Federal byelections will be held in four vacant ridings on November 25th, 2013: my own riding of Toronto Centre (my very first byelection as a voter!), as well as Bourassa in east-end Montreal, and two ridings in rural Manitoba: Provencher and Brandon-Souris.
I'll be volunteering on Liberal candidate Chrystia Freeland's campaign in Toronto Centre (spreading the word through social media, this blog and door-to-door knocking) to help showcase what a great candidate she is and what she will bring to federal politics if elected. I'm hopeful that the voters in Toronto Centre will see in Freeland a dynamic, worldly, deeply intelligent yet personable candidate who will work very hard at representing this riding in Ottawa. I endorsed her long before this byelection got called as she's brilliant and has developed a sophisticated understanding of the major economic challenges we face as a country and as a planet going forward. I want someone of Freeland's calibre representing me in Ottawa. Freeland is already playing a major role in assisting the federal Liberals in drafting modern economic policies to push the country and middle class forward by co-chairing an economic committee with Liberal MP Scott Brison. Freeland's long-held views complement Liberal Leader Justin Trudeau's own focus on strengthening the middle class.

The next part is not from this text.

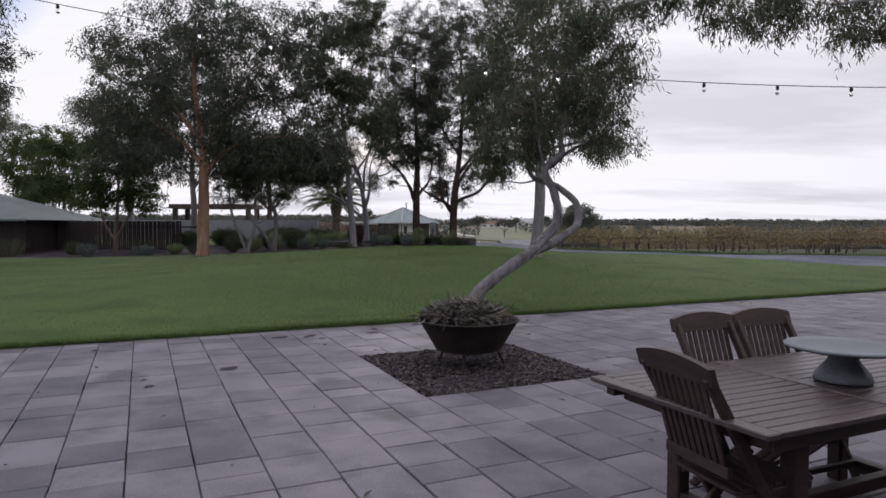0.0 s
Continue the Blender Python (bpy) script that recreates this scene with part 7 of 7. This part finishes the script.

Toronto Centre NDP candidate Linda McQuaig has a profile too as a writer and columnist. She'll likely provide Freeland's biggest challenge in this byelection. I'm sure that McQuaig's team will repeatedly attack the Alberta-born Freeland for having worked the last 11 or so years outside of Canada. But such attacks could backfire as the majority of Toronto Centre voters probably don't care much about such things. Residents in Toronto Centre are probably the most transitory in the country, with residents regularly moving in and out of the riding and many only having lived in Toronto, and even in Canada for that matter, for a short while. We are an international riding, deeply concerned about Canada's place in the world. We welcome newcomers and people who want to work hard to make Toronto Centre a better community.
It's likely that Freeland will spend the majority of her campaign talking up her experience, knowledge and what she has to offer the riding in terms of representation going forward. Based on her campaign's communications since being nominated in mid-September, I doubt that Freeland is going to spend much time attacking McQuaig personally, although some good jabs questioning McQuaig's flip-flopping on higher taxes would be welcome. I do hope that Freeland vigorously defends herself against NDP attacks.
In Montreal's Bourassa riding, the battle will be between the Liberals and New Democrats as well. Liberal candidate Emmanuel Dubourg, a former MNA for a portion of the area, will face off against lawyer and musician Stephane Moraille of the NDP in the traditional Liberal stronghold. The Grits will be working hard to increase their margins of victory over the NDP in both Bourassa and Toronto Centre. With their party running high in public opinion polls for months, how that support translates on the ground in these two seats will be illuminating.
How well the Liberals can do in the two rural Manitoba seats will also be informative. The Grits placed distant third or fourth places in those ridings in the 2011 election, with the Conservatives garnering between 64% and 70% of the vote. But a botched Conservative nomination process in Brandon-Souris this time has left many local Conservatives there fuming. It's likely many of them won't bother to turn out to vote in this byelection, while other conservatives may switch their votes to the Grits in protest. The high profile candidacy of Liberal nominee Rolf Dinsdale, the son of the area's former longtime Conservative MP Walter Dinsdale, could see the Liberal vote in that riding jump from a pathetic 5% in 2011 to what could easily challenge the Conservatives, whose vote will undoubtedly drop. Winning outright for the Grits will be a tall order, but not completely impossible, which is amazing to write considering the riding's history.
If the Liberals manage to run strong second places to the Conservatives in the two Manitoba seats, displacing the NDP in both ridings, as well as handily winning their strongholds in Toronto and Montreal, then Justin Trudeau's Liberals will continue to show that they've got the most momentum of the two main opposition parties in Ottawa. It will further reinforce the growing impression that the federal NDP is going nowhere but down and that progressive voters looking for a real, governing alternative to the Conservatives should return to the Liberal fold as soon as possible.